– Audiogalaxy: a better P2P music system than Napster, community chat, and a ground-breaking recommendation engine; this dominated my freshman and sophomore year of college until it was sued to oblivion by the record labels (worth noting, Audiogalaxy relaunched in 2008 as a placeshifting app which I use on a daily basis).
– Digg: my first experience with socially-curated news, made each story into it’s own forum topic with a passionate group of commenters. It was such an exhilarating feeling to see a story you submitted hit the front page; unfortunately for Digg, a botched site rehaul and the rise of sharing within popular social sites like Facebook and Twitter have led to a slow decline of traffic.
– HotOrNot: how can you spend an entire evening looking at strangers’ photos and doing nothing but rating them 1 to 10? Seems so gratuitous now, but there’s no denying that it happened on multiple occasions – that’s not even counting those times your professor was on the other side of the room during computer lab; apparently this site still exists!
– Facebook: ahhh, “The Facebook” just happened to launch when I was in my last years of college, so what did my friends and I do with it back then? Flirt with girls of course! In related news, Google+ might just be the death of my Facebook profile (put me in a circle!).
– YouTube: when I first found YouTube, I would spend hours watching video after video out of overwhelming curiosity, gathering as many people as I could to crowd around the monitor and laugh at some poor soul who probably would have found more dignity on America’s Funniest Home Videos; another site that needs no progress report.

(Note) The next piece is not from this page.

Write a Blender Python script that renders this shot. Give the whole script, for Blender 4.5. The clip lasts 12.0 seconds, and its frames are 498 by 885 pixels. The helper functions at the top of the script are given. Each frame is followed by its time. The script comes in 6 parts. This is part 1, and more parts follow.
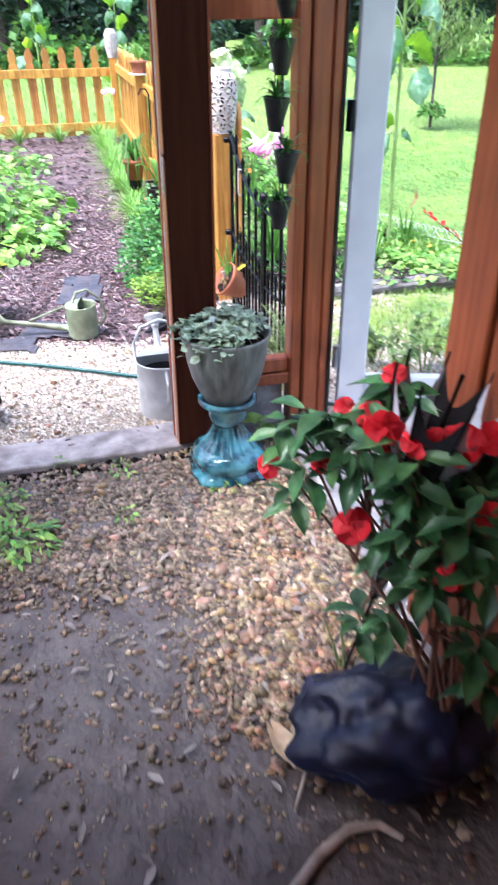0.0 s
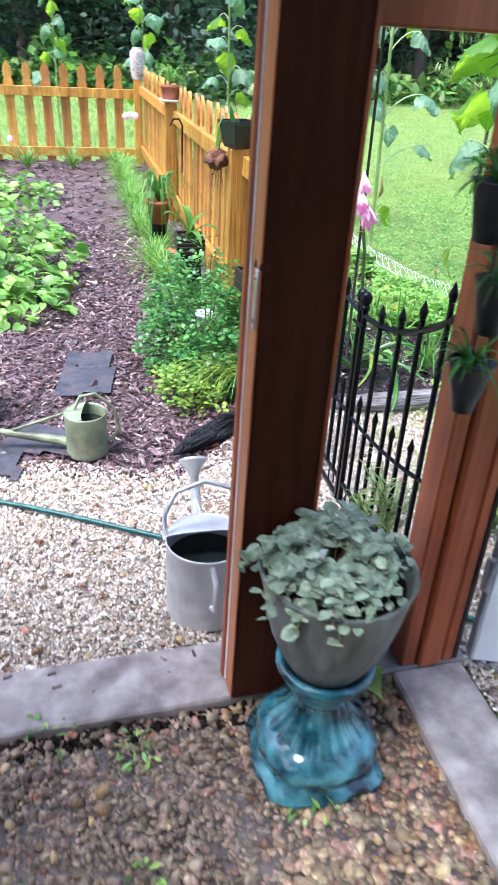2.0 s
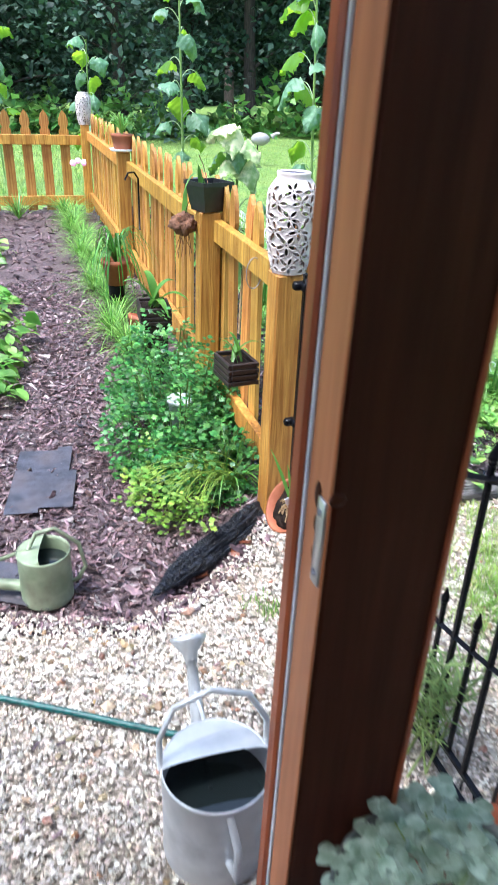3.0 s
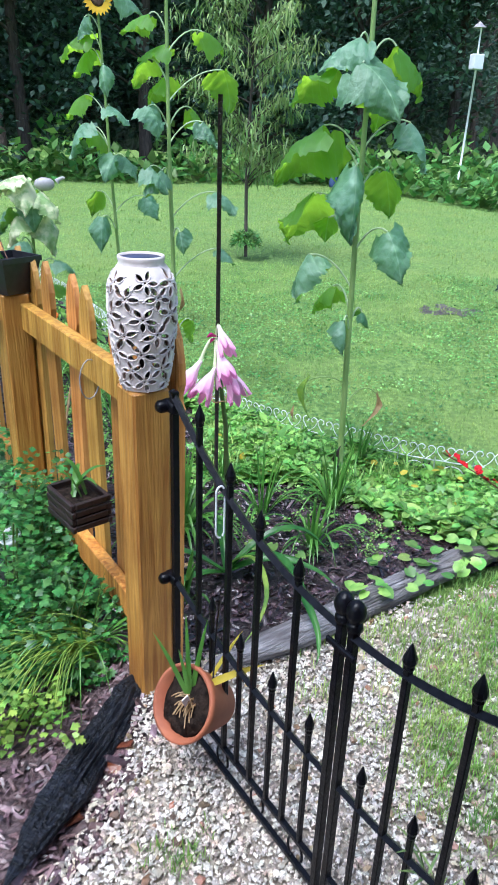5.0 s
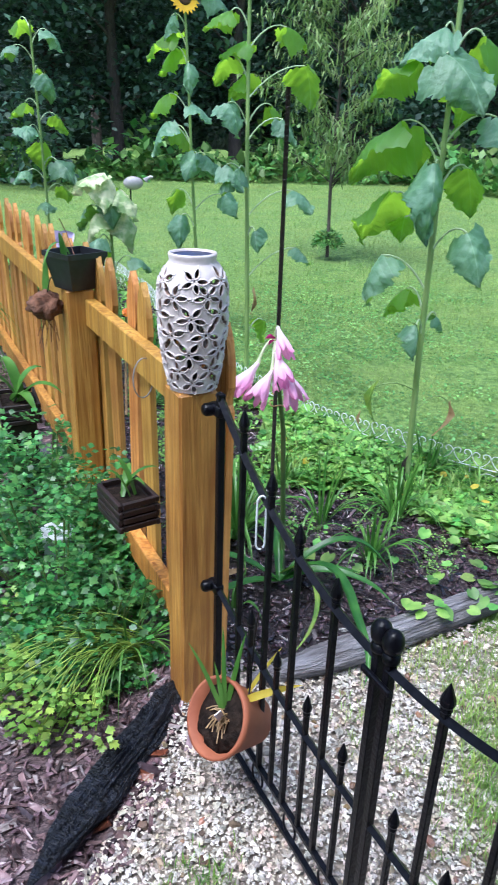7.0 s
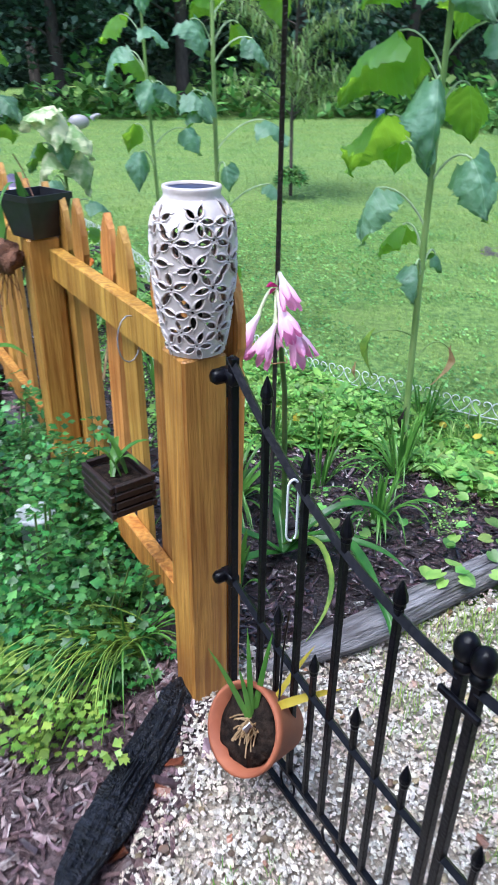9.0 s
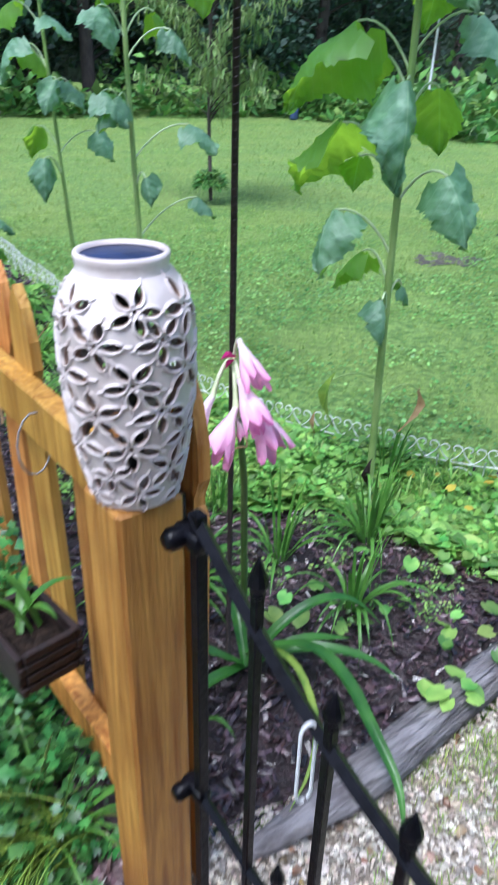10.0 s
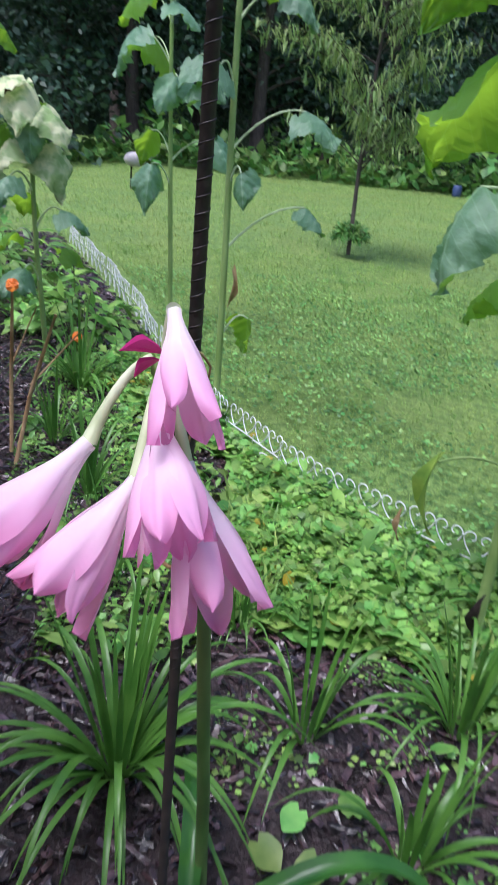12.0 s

Those are just a few of the sites I can blame for late nights, missed deadlines, and of course, an insane amount of gratification. At techli.com my posts usually reflect some sort of advertising angle, so I’ll tie this one loosely to that recurring theme. At some point, every fun startup has to turn their staggering page views and wildly-impressive engagement rates into a way to keep the lights on and the servers running (or in Turntable.fm’s case, to ward off the impending record label backlash) – may I suggest going ad-supported? What are some of the startups that have brought you unabashed excitement?